Supplied data:
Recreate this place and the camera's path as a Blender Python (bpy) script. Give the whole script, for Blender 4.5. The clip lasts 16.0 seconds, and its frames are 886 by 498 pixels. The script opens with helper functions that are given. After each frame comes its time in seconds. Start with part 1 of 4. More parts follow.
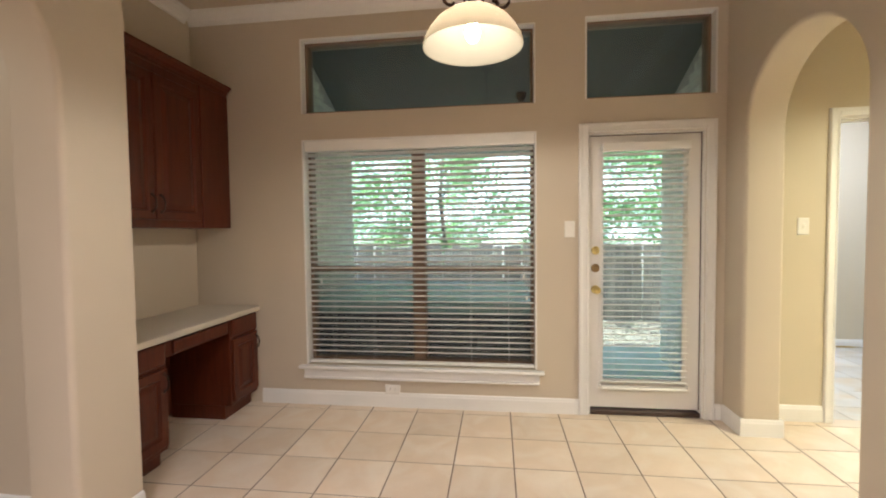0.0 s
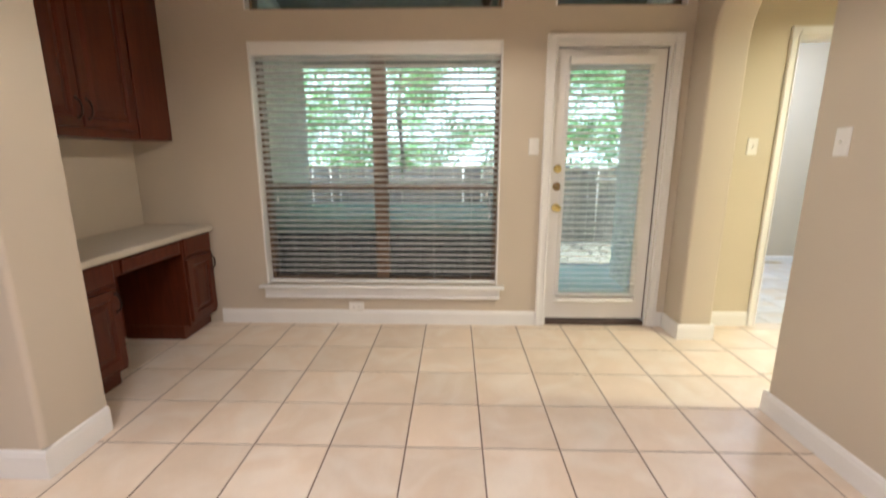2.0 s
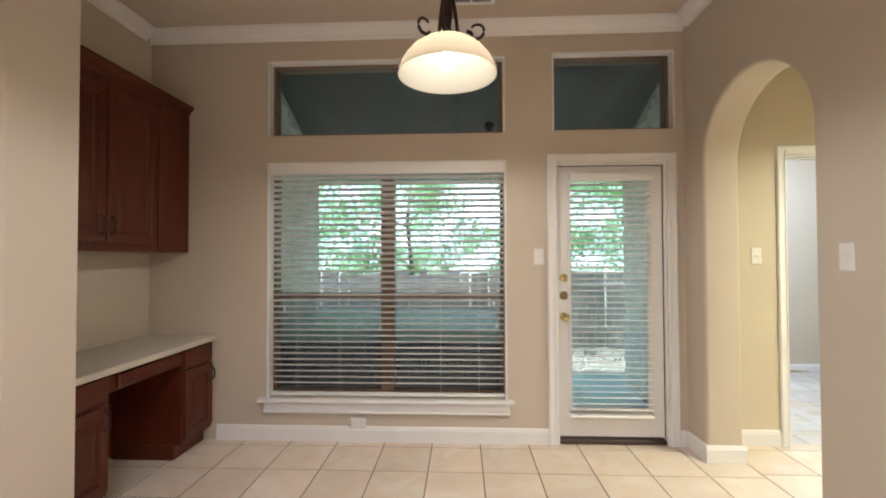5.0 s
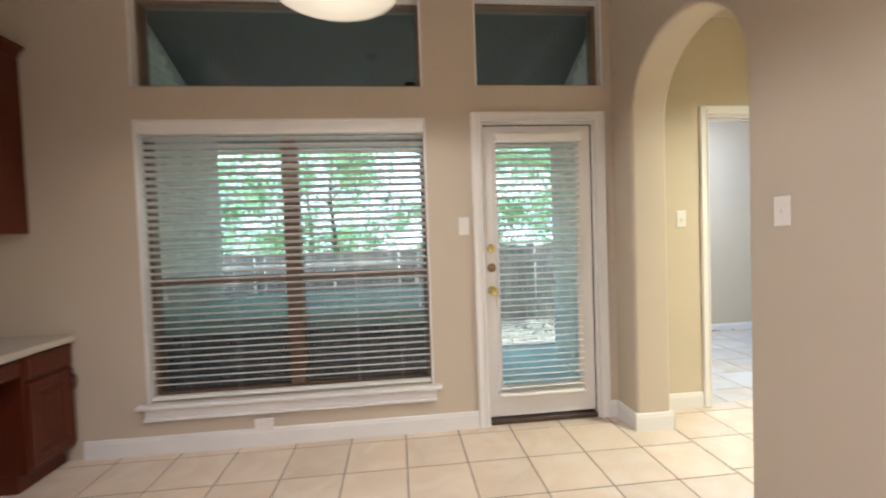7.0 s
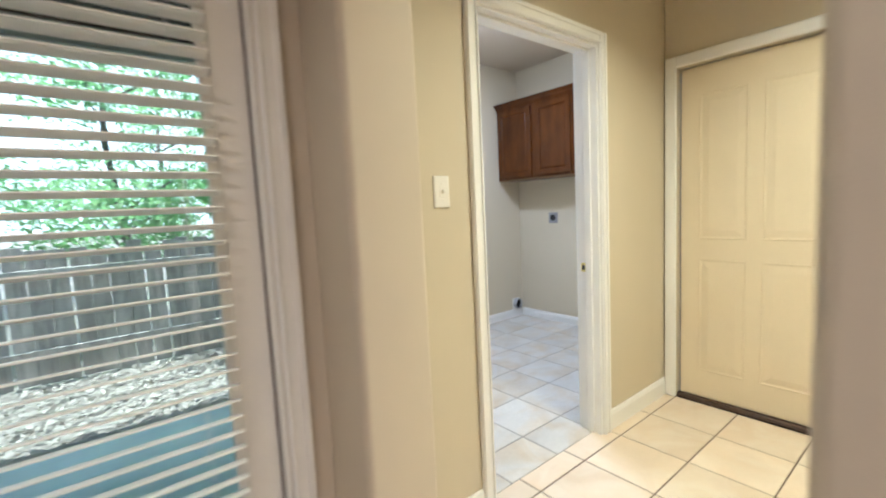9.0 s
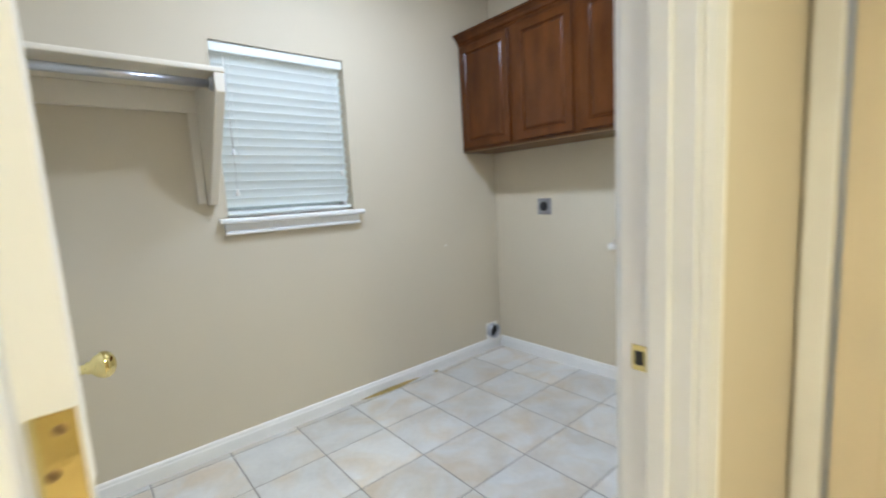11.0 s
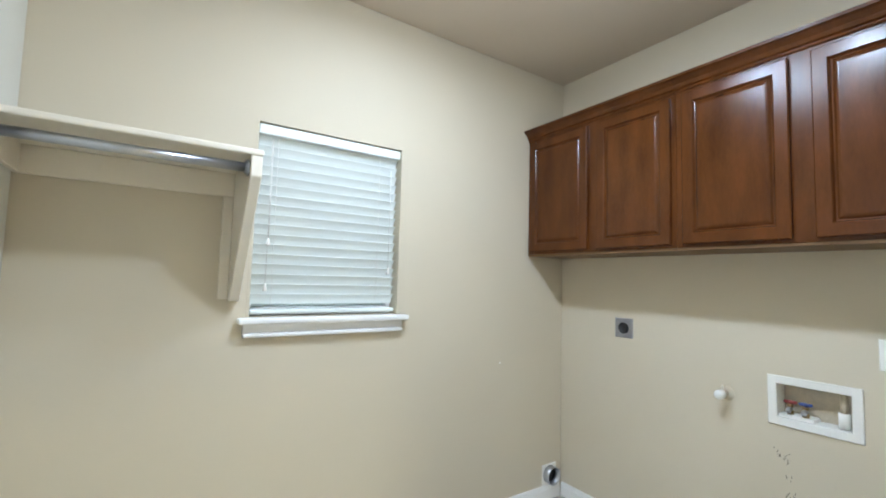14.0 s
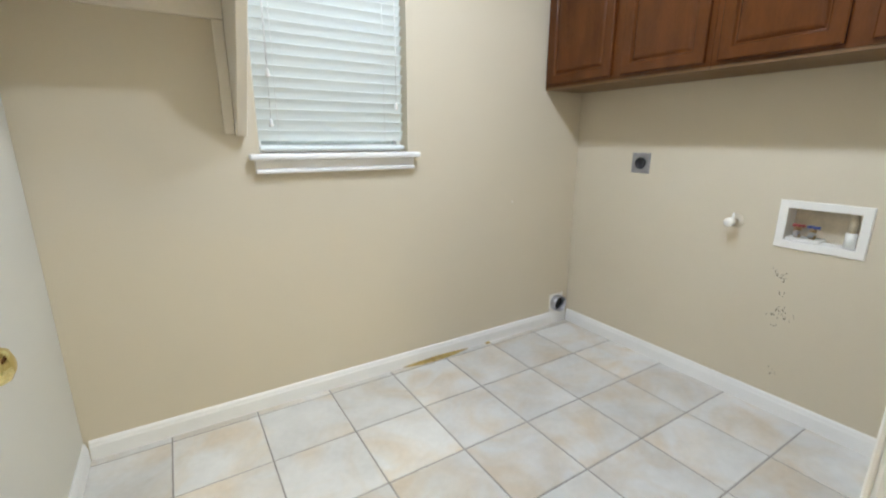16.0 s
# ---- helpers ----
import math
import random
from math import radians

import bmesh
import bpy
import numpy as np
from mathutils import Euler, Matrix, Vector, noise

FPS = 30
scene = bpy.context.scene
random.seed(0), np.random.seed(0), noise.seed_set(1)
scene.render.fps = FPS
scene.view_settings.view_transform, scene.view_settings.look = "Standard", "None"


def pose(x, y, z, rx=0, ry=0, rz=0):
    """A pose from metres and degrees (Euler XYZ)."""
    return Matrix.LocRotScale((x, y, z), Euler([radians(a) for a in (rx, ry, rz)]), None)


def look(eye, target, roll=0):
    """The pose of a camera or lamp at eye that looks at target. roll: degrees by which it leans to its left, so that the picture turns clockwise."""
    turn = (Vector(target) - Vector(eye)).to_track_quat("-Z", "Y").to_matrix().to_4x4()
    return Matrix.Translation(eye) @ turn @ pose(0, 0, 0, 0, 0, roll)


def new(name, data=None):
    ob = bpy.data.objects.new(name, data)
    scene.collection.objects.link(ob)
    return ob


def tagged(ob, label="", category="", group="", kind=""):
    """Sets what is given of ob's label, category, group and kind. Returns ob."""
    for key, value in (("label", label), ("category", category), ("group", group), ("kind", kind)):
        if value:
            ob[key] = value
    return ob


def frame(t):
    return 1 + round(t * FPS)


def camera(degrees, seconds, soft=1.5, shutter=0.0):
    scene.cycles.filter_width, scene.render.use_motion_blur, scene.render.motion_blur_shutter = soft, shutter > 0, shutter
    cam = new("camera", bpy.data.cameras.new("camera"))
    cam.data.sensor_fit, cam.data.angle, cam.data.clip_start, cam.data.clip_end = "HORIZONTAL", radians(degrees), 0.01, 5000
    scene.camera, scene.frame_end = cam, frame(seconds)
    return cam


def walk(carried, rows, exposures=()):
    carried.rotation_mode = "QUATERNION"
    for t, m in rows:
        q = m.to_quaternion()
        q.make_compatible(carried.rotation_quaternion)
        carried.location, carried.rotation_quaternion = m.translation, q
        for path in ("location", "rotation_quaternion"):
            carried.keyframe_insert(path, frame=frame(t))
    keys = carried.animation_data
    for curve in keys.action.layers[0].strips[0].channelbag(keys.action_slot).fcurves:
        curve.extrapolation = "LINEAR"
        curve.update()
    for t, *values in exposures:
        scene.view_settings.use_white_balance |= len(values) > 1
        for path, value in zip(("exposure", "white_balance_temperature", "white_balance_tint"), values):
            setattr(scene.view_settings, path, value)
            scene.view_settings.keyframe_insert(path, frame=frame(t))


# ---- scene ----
cam = camera(91.5, 16.0, soft=1.9, shutter=0.5)
PATH = [
    (0, (-0.002, 0.062, 1.343), (-0.251, 2.045, 1.26), -0.7),
    (0.5, (-0.037, 0.066, 1.333), (-0.153, 2.061, 1.257), -0.4),
    (1, (-0.036, 0.061, 1.343), (-0.081, 2.06, 1.276), -0.0),
    (1.5, (-0.044, 0.068, 1.31), (-0.079, 2.064, 1.182), 0.2),
    (2, (-0.046, 0.079, 1.282), (-0.098, 2.033, 0.86), -0.0),
    (2.5, (-0.05, 0.076, 1.235), (-0.117, 1.955, 0.553), -0.6),
    (3, (-0.053, 0.079, 1.24), (-0.121, 1.918, 0.456), -1.1),
    (3.5, (-0.042, 0.086, 1.263), (-0.126, 1.985, 0.642), -1.1),
    (4, (-0.033, 0.102, 1.337), (-0.109, 2.076, 1.027), -0.7),
    (4.2, (-0.029, 0.095, 1.336), (-0.12, 2.086, 1.168), -0.4),
    (6.3, (-0.066, 0.144, 1.349), (-0.139, 2.14, 1.454), -0.2),
    (6.5, (-0.04, 0.174, 1.331), (-0.049, 2.174, 1.354), -1.9),
    (7, (0.076, 0.44, 1.291), (0.286, 2.428, 1.227), -2.0),
    (7.5, (0.256, 0.813, 1.284), (0.71, 2.757, 1.158), -1.1),
    (8, (0.45, 1.262, 1.301), (1.299, 3.069, 1.181), -3.2),
    (8.5, (0.72, 1.669, 1.29), (1.842, 3.323, 1.206), -2.8),
    (8.7, (0.849, 1.82, 1.289), (2.03, 3.427, 1.136), -2.6),
    (10.8, (2.229, 2.924, 1.255), (3.583, 4.374, 1.002), -3.0),
    (11, (2.331, 3.005, 1.253), (3.608, 4.523, 0.998), -3.3),
    (11.5, (2.516, 3.174, 1.275), (3.497, 4.888, 0.962), -1.5),
    (12, (2.566, 3.309, 1.277), (3.564, 5.017, 0.979), -0.8),
    (12.5, (2.58, 3.372, 1.274), (3.626, 5.051, 0.974), 0.2),
    (13, (2.58, 3.369, 1.285), (3.67, 5.031, 1.058), 0.7),
    (13.5, (2.573, 3.359, 1.337), (3.686, 5.021, 1.3), 1.2),
    (14, (2.571, 3.351, 1.374), (3.674, 5.013, 1.514), 1.6),
    (14.5, (2.578, 3.345, 1.357), (3.655, 5.026, 1.468), 1.4),
    (15, (2.583, 3.345, 1.325), (3.652, 5.034, 1.252), 1.4),
    (15.5, (2.589, 3.341, 1.276), (3.631, 5.019, 0.964), 0.8),
    (16, (2.586, 3.342, 1.25), (3.608, 4.989, 0.758), 0.1),
]
walk(cam, [(t, look(eye, target, roll)) for t, eye, target, roll in PATH], exposures=((0.0, 1.6, 6100, 9), (3.0, 1.6, 5800, 9), (4.2, 1.6, 5750, 9), (6.5, 1.6, 5600, 10), (7.5, 1.62, 5600, 12), (8.0, 1.64, 5600, 13), (8.7, 1.47, 5600, 10), (10.8, 1.25, 5800, 8), (11.5, 1.42, 5800, 4), (12.5, 1.45, 5750, 3), (14.0, 1.45, 5850, 4), (16.0, 1.43, 6250, 7)))

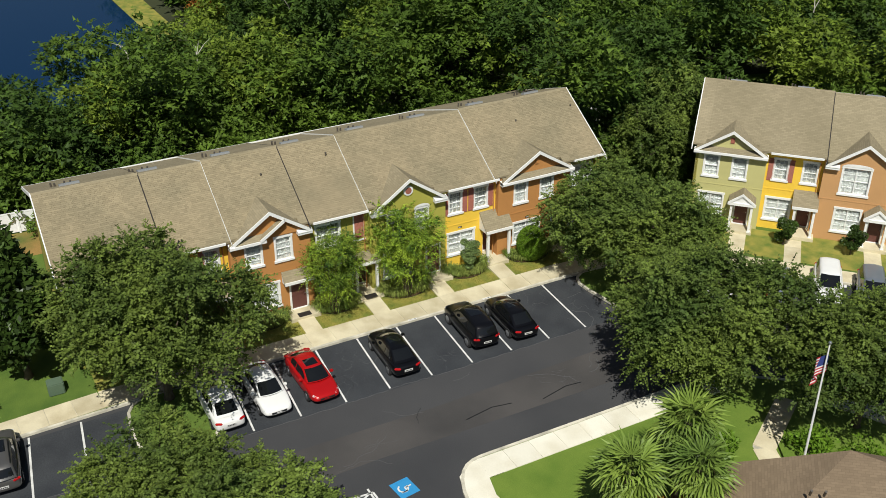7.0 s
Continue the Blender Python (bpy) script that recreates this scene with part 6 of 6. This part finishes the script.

The exercise: Go back to the entries above and restate word for word every line from the first through the one that contains "ob[key] = value", leaving the pictures behind.

Correct answer:
Recreate this place and the camera's path as a Blender Python (bpy) script. Give the whole script, for Blender 4.5. The clip lasts 16.0 seconds, and its frames are 886 by 498 pixels. The script opens with helper functions that are given. After each frame comes its time in seconds. Start with part 1 of 4. More parts follow.
0.0 s
2.0 s
5.0 s
7.0 s
9.0 s
11.0 s
14.0 s
16.0 s
# ---- helpers ----
import math
import random
from math import radians

import bmesh
import bpy
import numpy as np
from mathutils import Euler, Matrix, Vector, noise

FPS = 30
scene = bpy.context.scene
random.seed(0), np.random.seed(0), noise.seed_set(1)
scene.render.fps = FPS
scene.view_settings.view_transform, scene.view_settings.look = "Standard", "None"


def pose(x, y, z, rx=0, ry=0, rz=0):
    """A pose from metres and degrees (Euler XYZ)."""
    return Matrix.LocRotScale((x, y, z), Euler([radians(a) for a in (rx, ry, rz)]), None)


def look(eye, target, roll=0):
    """The pose of a camera or lamp at eye that looks at target. roll: degrees by which it leans to its left, so that the picture turns clockwise."""
    turn = (Vector(target) - Vector(eye)).to_track_quat("-Z", "Y").to_matrix().to_4x4()
    return Matrix.Translation(eye) @ turn @ pose(0, 0, 0, 0, 0, roll)


def new(name, data=None):
    ob = bpy.data.objects.new(name, data)
    scene.collection.objects.link(ob)
    return ob


def tagged(ob, label="", category="", group="", kind=""):
    """Sets what is given of ob's label, category, group and kind. Returns ob."""
    for key, value in (("label", label), ("category", category), ("group", group), ("kind", kind)):
        if value:
            ob[key] = value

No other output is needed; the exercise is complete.